10:10 pm, Fri, Oct 6, 2006
Today, we visited a 1000-year-old town called Krems. This is one of the larger towns in the Wachau region and is located on the northern bank of the Danube. It is about 1 hour train ride from Vienna and the scenery was beautiful on the way there. We finally saw part of the Danube which was more like what I expected. There were actually parts of the Danube and the Danube Canal accessible from the city that are much more scenic with nice walking trails on each side of the bank; however, we discovered them a bit too late, so we never got to walk along them. We have got pictures though!
Krems is one of the many towns in the Wachau region whose economy depend mostly on the wine industry and is surrounded by terraced vineyards. We visited the 4 churches they have in the town and wandered around the cobblestoned town. We never tried any of the wines... a bit unfortunate, but we didn't get around to it.
We got back to Vienna around 5 pm and did a bit more wandering around in the Innere Stadt. Had dinner (I had to order the Wienner Schnitzel one more time!) and then did some night time sightseeing and phototaking.
When we got back to the hotel, the first thing Dan did was to reinstall Internet Explorer and reboot the machine. And, Voila! I can post my blog!!
Tomorrow, we are leaving Vienna and will be taking the train to Prague. If all goes well, I could actually post my blog on a daily basis... but you never know!
My overall impression of Vienna: got some really cool sites and buildings. Impressed by the history. But they have got to cut down on the smoking (all of Europe, in fact) and I don't find Austrians a friendly or cheerful bunch.

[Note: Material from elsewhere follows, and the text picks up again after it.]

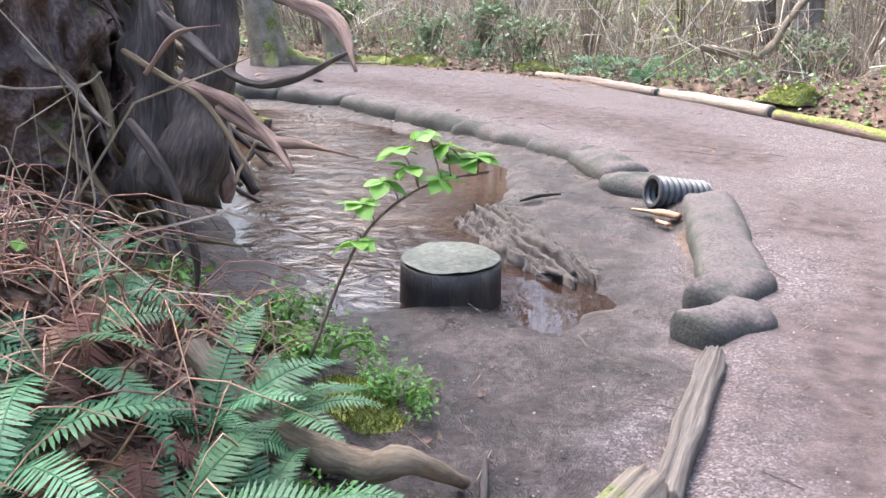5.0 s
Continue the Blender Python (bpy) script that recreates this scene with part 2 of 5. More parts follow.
WET_WOOD = surface("wet_dark_wood", [(0.014, 0.011, 0.01), (0.036, 0.028, 0.025), (0.08, 0.066, 0.058)], 1.5, 14, stretch=(10, 10, 0.9), rough=0.75, bump=0.9, spec=0.5)
ROOT_DARK = surface("dark_root_wood", [(0.02, 0.016, 0.013), (0.065, 0.05, 0.042), (0.17, 0.133, 0.11)], 1.5, 12, stretch=(9, 9, 1), bump=0.8, rough=0.75)
ROOT_TAN = surface("golden_root_wood", [(0.05, 0.036, 0.02), (0.13, 0.095, 0.055), (0.26, 0.195, 0.12)], 1.5, 12, stretch=(9, 9, 1), bump=0.8, rand=0.3)
ROOT_PINK = surface("barkless_pinkish_root_wood", [(0.09, 0.055, 0.042), (0.21, 0.135, 0.105), (0.35, 0.25, 0.2)], 1.5, 12, stretch=(9, 9, 0.8), bump=0.7)
ROOT_MOSS = surface("mossy_root_wood", [(0.04, 0.031, 0.024), (0.11, 0.085, 0.066), (0.22, 0.175, 0.135)], 1.5, 12, stretch=(9, 9, 1), bump=0.8, moss=0.58, moss_cols=((0.045, 0.054, 0.014), (0.17, 0.19, 0.042)))
SOIL = surface("root_bound_soil", [(0.028, 0.02, 0.017), (0.11, 0.077, 0.067), (0.32, 0.235, 0.205)], 3.5, 45, bump=1.0, moss=0.42, moss_cols=((0.05, 0.055, 0.02), (0.17, 0.17, 0.055)))
STUMP = surface("rotten_mossy_stump_wood", [(0.06, 0.035, 0.022), (0.2, 0.115, 0.07), (0.42, 0.25, 0.15)], 3.5, 24, bump=1.0, moss=0.74, moss_cols=((0.12, 0.14, 0.02), (0.36, 0.41, 0.07)))
PATH_ROOT = surface("scuffed_root_wood", [(0.1, 0.075, 0.06), (0.2, 0.155, 0.125), (0.33, 0.27, 0.225)], 1.5, 18, stretch=(12, 12, 1.2), bump=0.9, rand=0.2)
BRIGHT_MOSS = surface("bright_stump_moss", [(0.17, 0.2, 0.025), (0.33, 0.39, 0.055), (0.5, 0.55, 0.14)], 6, 60, rough=0.9, bump=0.0, island=0.35, through_light=0.45)
BLACK_BARK = surface("soaked_black_bark", [(0.01, 0.009, 0.008), (0.024, 0.02, 0.018), (0.055, 0.045, 0.04)], 1.5, 14, stretch=(9, 9, 1.5), rough=0.5, bump=0.9, spec=0.5)
CHAR = surface("charred_hollow_wood", [(0.008, 0.007, 0.007), (0.02, 0.017, 0.016), (0.045, 0.035, 0.03)], 4, 25, bump=0.8)
RED_ROT = surface("red_rotten_wood", [(0.05, 0.018, 0.012), (0.15, 0.05, 0.033), (0.27, 0.11, 0.075)], 4, 30, bump=0.9)
LOG_MOSS = surface("moss_covered_log", [(0.06, 0.04, 0.032), (0.13, 0.09, 0.07), (0.22, 0.16, 0.13)], 1.5, 12, stretch=(8, 8, 0.9), bump=0.8, moss=0.8, moss_cols=((0.07, 0.085, 0.02), (0.23, 0.255, 0.065)))
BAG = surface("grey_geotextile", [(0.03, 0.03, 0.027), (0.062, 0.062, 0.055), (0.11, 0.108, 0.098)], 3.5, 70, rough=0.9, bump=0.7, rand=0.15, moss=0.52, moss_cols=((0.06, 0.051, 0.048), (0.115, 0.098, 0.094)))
MOSS = surface("moss_tufts", [(0.08, 0.095, 0.018), (0.2, 0.225, 0.045), (0.36, 0.38, 0.1)], 7, 60, rough=0.9, bump=0.0, island=0.35, through_light=0.45)
LEAF = surface("bramble_leaf", [(0.05, 0.12, 0.05), (0.09, 0.2, 0.085), (0.16, 0.29, 0.14)], 4, 30, rough=0.55, bump=0.1, rand=0.25, spec=0.3, through_light=0.35)
FRESH = surface("fresh_green_leaf", [(0.09, 0.2, 0.03), (0.17, 0.33, 0.06), (0.26, 0.43, 0.1)], 3, 20, rough=0.5, bump=0.05, island=0.3, through_light=0.4)
HERB_LEAF = surface("herb_leaf", [(0.05, 0.12, 0.025), (0.11, 0.22, 0.05), (0.2, 0.33, 0.09)], 3, 20, rough=0.5, bump=0.05, island=0.4, through_light=0.35)
YELLOW = surface("yellowing_leaf", [(0.3, 0.3, 0.03), (0.45, 0.42, 0.05), (0.5, 0.45, 0.1)], 3, 20, rough=0.5, bump=0.05, through_light=0.4)
DULL = surface("dull_evergreen_leaf", [(0.08, 0.13, 0.06), (0.15, 0.215, 0.11), (0.24, 0.31, 0.18)], 2, 20, rough=0.4, bump=0.05, island=0.45, spec=0.5, through_light=0.35)
FERN = surface("sword_fern_frond", [(0.035, 0.095, 0.045), (0.075, 0.175, 0.085), (0.13, 0.26, 0.135)], 3, 30, rough=0.5, bump=0.05, rand=0.25, through_light=0.25)
BRACKEN = surface("dead_bracken", [(0.13, 0.066, 0.045), (0.29, 0.16, 0.115), (0.46, 0.32, 0.25)], 3, 20, rough=0.9, bump=0.1, island=0.45)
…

But the one thing that impressed me most is that I love the idea that dogs get to go everywhere, including on public transport and INSIDE some restaurants. The owners have to pay in order for the dogs to ride the trams and trains, etc., and I really got a kick out of seeing this in the automatic ticket machines at the train stations: 'Child/Dog - Half Price'. So the people aren't warm and fuzzy, but they got their priorities right when it comes to their dogs!